There are a wide number of projects and programs which my department is either looking after or is feeding into, and I am happy to bring back more details about some of those for the honourable member. She did mention the carbon farming pilot, which is a million-dollar investment initiative to encourage carbon farming adoption, and also to build the carbon market here in South Australia.
There is a grants component of that program that is providing up to $100,000 to at least six projects to help cover establishment costs, and that includes things such as technical advice and also carbon measurement. The outcomes of the pilot are increased industry knowledge and awareness of South Australia's carbon farming opportunities, and that is by demonstrating methods that have the greatest applicability to South Australia. I think that is a really important point. People who are running their enterprises here in South Australia do need to be assured that any initiatives are relevant directly to their circumstances, whether that is the particular climatic conditions here in South Australia or in their area of South Australia, whether it is the soil conditions, and so on.
Delivery of extension activities, including workshops, field days, and a case study for each pilot carbon project funded, to address the current knowledge and capacity gaps that are limiting uptake of carbon farming in South Australia, is another outcome that we are seeking, and also the demonstration of the direct financial value of carbon farming to the enterprise.
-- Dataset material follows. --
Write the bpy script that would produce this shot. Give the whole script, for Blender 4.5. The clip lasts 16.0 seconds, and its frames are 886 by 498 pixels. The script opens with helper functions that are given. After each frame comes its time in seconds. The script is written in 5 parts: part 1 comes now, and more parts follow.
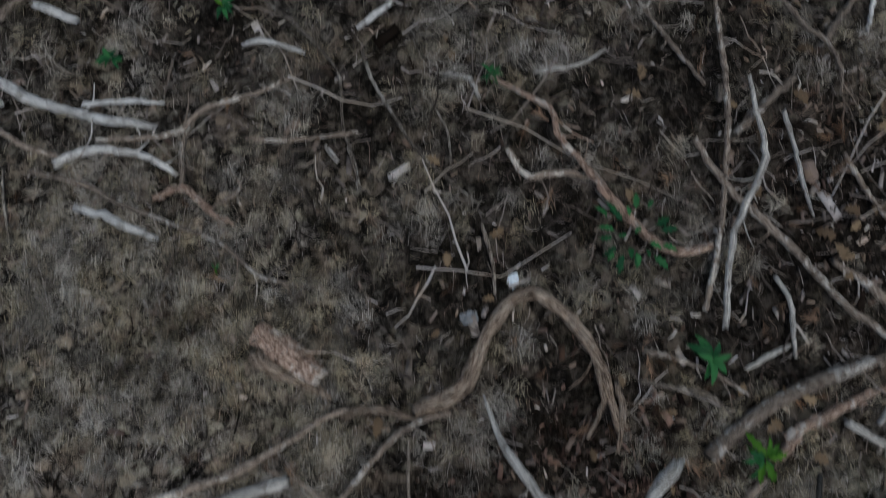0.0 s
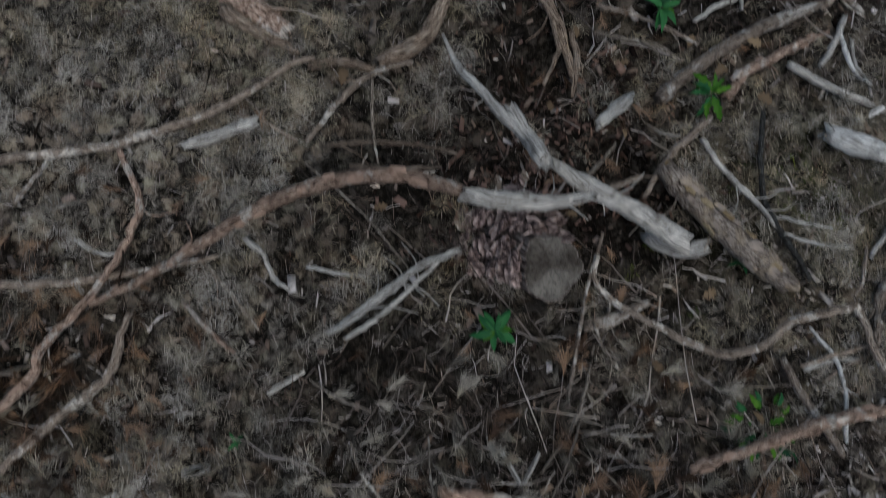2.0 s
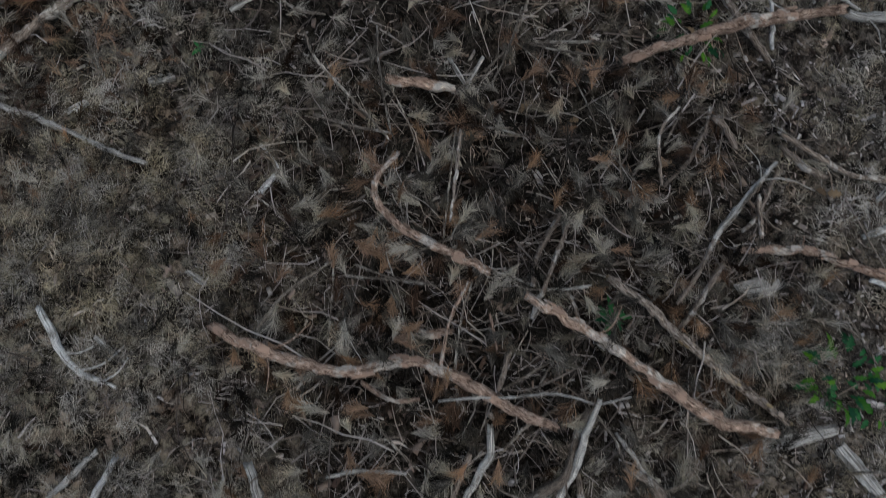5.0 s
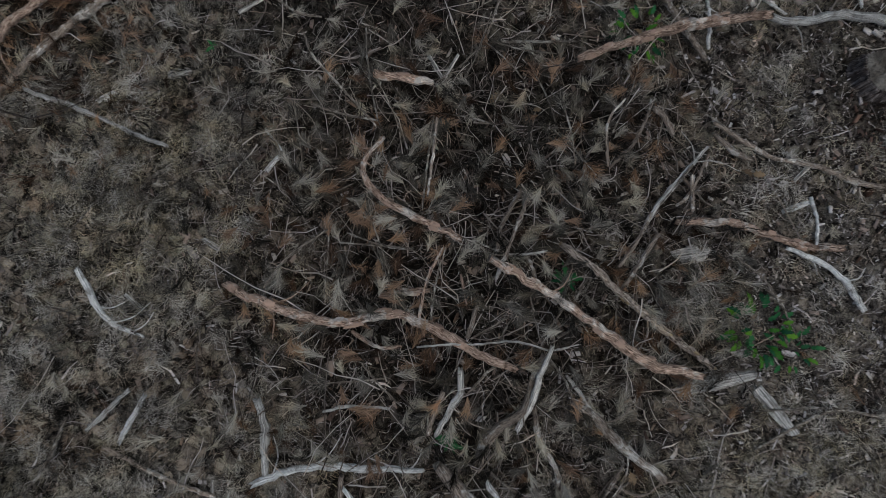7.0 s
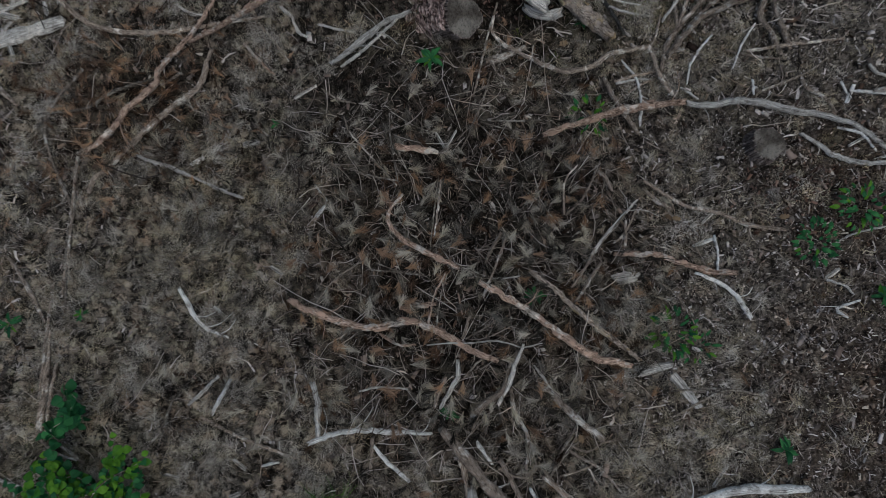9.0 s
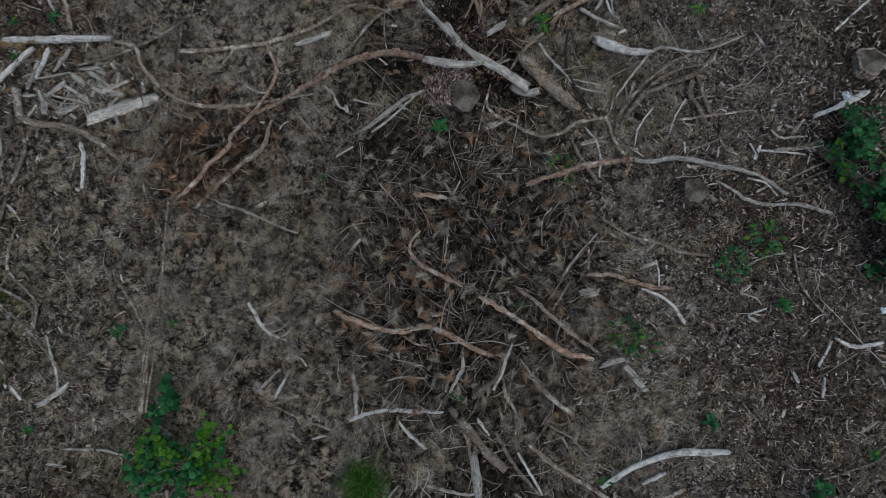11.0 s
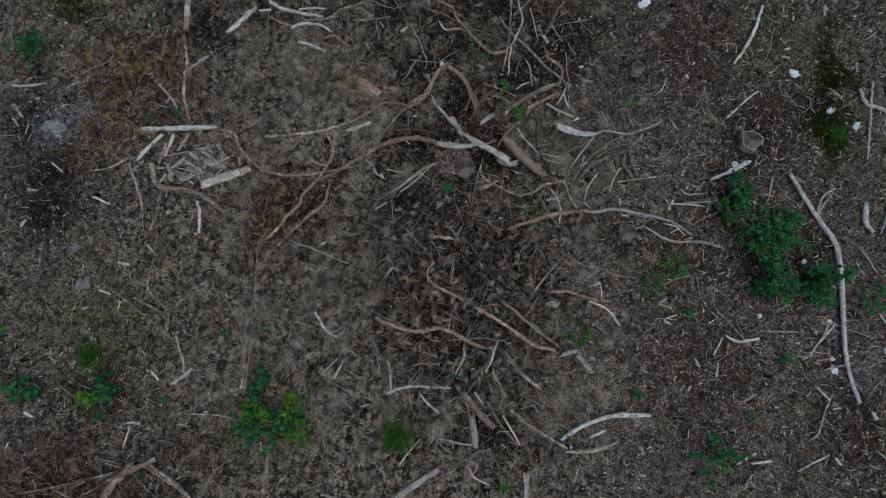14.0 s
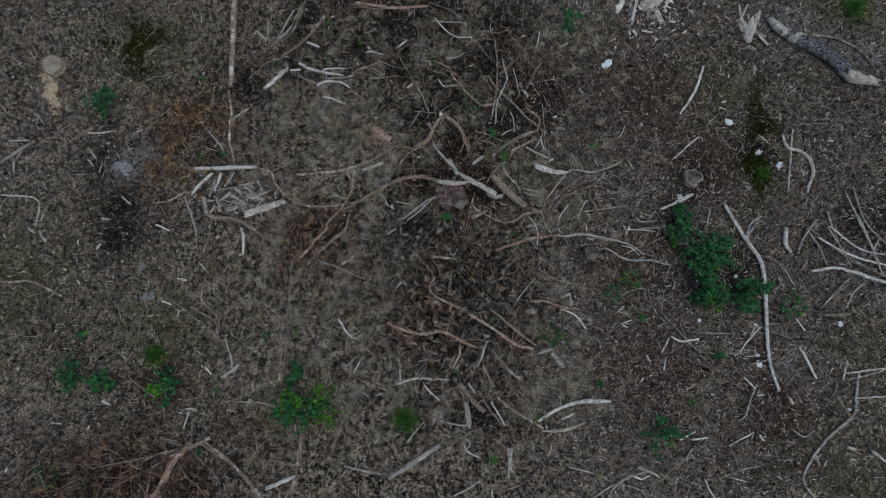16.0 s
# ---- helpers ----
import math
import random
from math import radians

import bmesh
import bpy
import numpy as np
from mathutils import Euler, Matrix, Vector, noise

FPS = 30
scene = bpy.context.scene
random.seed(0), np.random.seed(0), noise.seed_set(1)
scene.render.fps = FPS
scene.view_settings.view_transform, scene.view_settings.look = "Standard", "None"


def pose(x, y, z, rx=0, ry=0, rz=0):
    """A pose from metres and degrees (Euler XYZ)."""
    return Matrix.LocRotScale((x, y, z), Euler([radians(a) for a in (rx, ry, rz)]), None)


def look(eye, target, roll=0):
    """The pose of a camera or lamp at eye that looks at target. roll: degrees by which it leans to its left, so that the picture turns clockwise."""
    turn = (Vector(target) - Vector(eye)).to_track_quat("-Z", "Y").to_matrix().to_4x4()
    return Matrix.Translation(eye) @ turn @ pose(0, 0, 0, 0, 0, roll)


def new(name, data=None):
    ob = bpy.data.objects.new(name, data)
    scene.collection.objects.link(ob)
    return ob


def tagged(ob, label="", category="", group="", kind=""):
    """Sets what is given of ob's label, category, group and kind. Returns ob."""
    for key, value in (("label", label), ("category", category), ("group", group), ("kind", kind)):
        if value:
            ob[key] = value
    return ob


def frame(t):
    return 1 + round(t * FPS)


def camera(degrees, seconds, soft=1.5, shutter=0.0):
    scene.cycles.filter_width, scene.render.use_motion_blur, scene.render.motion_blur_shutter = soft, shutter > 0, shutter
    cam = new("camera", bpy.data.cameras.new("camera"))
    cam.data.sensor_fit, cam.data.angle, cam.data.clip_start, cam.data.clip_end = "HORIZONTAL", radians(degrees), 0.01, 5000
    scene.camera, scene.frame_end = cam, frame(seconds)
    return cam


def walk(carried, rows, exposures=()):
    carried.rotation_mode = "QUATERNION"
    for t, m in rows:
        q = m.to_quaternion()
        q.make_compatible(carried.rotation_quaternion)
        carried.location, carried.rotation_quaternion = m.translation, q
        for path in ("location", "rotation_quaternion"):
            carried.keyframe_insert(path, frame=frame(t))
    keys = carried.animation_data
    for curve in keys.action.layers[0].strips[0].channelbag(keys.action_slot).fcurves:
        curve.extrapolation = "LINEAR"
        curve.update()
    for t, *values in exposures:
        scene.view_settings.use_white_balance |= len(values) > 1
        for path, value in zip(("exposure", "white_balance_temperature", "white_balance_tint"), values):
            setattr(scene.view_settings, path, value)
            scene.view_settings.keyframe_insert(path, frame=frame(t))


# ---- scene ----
cam = camera(72.0, 16.0, soft=0.65, shutter=0.7)
PATH = [
    (0, -0.414, 0.912, 1.916, 7.87, 0.24, 0.35),
    (0.5, -0.397, 0.621, 1.907, 7.95, -0.04, -0.01),
    (1, -0.361, 0.362, 1.900, 7.26, 0.16, -0.25),
    (1.5, -0.331, 0.112, 1.887, 6.66, 0.20, -0.29),
    (2, -0.306, -0.131, 1.879, 6.16, 0.02, -0.41),
    (2.5, -0.279, -0.381, 1.870, 6.29, 0.07, -0.33),
    (3, -0.233, -0.632, 1.860, 6.69, 0.29, -0.23),
    (3.5, -0.198, -0.860, 1.852, 6.93, 0.40, -0.20),
    (4, -0.170, -1.064, 1.851, 7.20, 0.41, -0.11),
    (4.5, -0.161, -1.235, 1.849, 7.27, 0.30, -0.12),
    (5, -0.144, -1.377, 1.851, 7.32, 0.27, -0.07),
    (5.2, -0.132, -1.418, 1.862, 7.14, 0.28, -0.10),
    (7.3, -0.070, -1.465, 2.256, 5.67, 0.18, 0.14),
    (7.5, -0.071, -1.452, 2.334, 5.53, 0.16, 0.13),
    (8, -0.073, -1.437, 2.546, 5.62, 0.19, 0.13),
    (8.5, -0.063, -1.401, 2.760, 5.11, 0.45, 0.12),
    (9, -0.071, -1.408, 2.971, 5.51, 0.38, 0.07),
    (9.2, -0.071, -1.410, 3.039, 5.62, 0.41, 0.11),
    (11.3, -0.175, -1.466, 4.034, 7.29, -0.45, -0.31),
    (11.5, -0.176, -1.470, 4.121, 7.42, -0.43, -0.32),
    (12, -0.198, -1.494, 4.383, 7.81, -0.47, -0.47),
    (12.5, -0.203, -1.501, 4.671, 7.89, -0.31, -0.48),
    (13, -0.202, -1.507, 4.986, 7.88, -0.14, -0.44),
    (13.5, -0.192, -1.540, 5.296, 8.17, 0.08, -0.42),
    (14, -0.195, -1.569, 5.586, 8.42, 0.15, -0.48),
    (14.5, -0.202, -1.578, 5.892, 8.52, 0.12, -0.54),
    (15, -0.223, -1.565, 6.214, 8.50, -0.07, -0.60),
    (15.5, -0.213, -1.601, 6.543, 8.81, -0.10, -0.62),
    (16, -0.222, -1.611, 6.877, 8.87, -0.14, -0.67),
]
walk(cam, [(t, pose(x, y, z, rx, ry, rz)) for t, x, y, z, rx, ry, rz in PATH],
     [(0.0, -0.12, 6180, 1), (16.0, -0.12, 6180, 1)])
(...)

We are also wanting to find increased industry knowledge and awareness of the social, economic, environmental and First Nations co-benefits of carbon farming activities in South Australia.
We are hoping to attract significant co-investment from commercial and industry partners to leverage funding outcomes. I understand the pilot had 27 applications, and they spanned a diverse range of agricultural commodities as well as South Australian regions. Applications include a variety of project types, with soil carbon sequestration and revegetation accounting for most of the activities identified. The AgTech Growth Fund has also had a new round of grants opened. If I recall correctly, that was particularly for projects that would address climate change.
I have also spoken in this place—in fact, only this week—about the Trees on Farms Initiative within the forestry sector of my portfolio. We know, of course, that trees sequester carbon and that sustainable plantation forestry is an excellent way to increase sequestration, knowing as we do that the products processed continue to store that carbon within them. Those are just some of the activities we are involved in at the moment. I also mentioned the conference PIRSA was involved in very recently, and we will continue to engage on these important matters.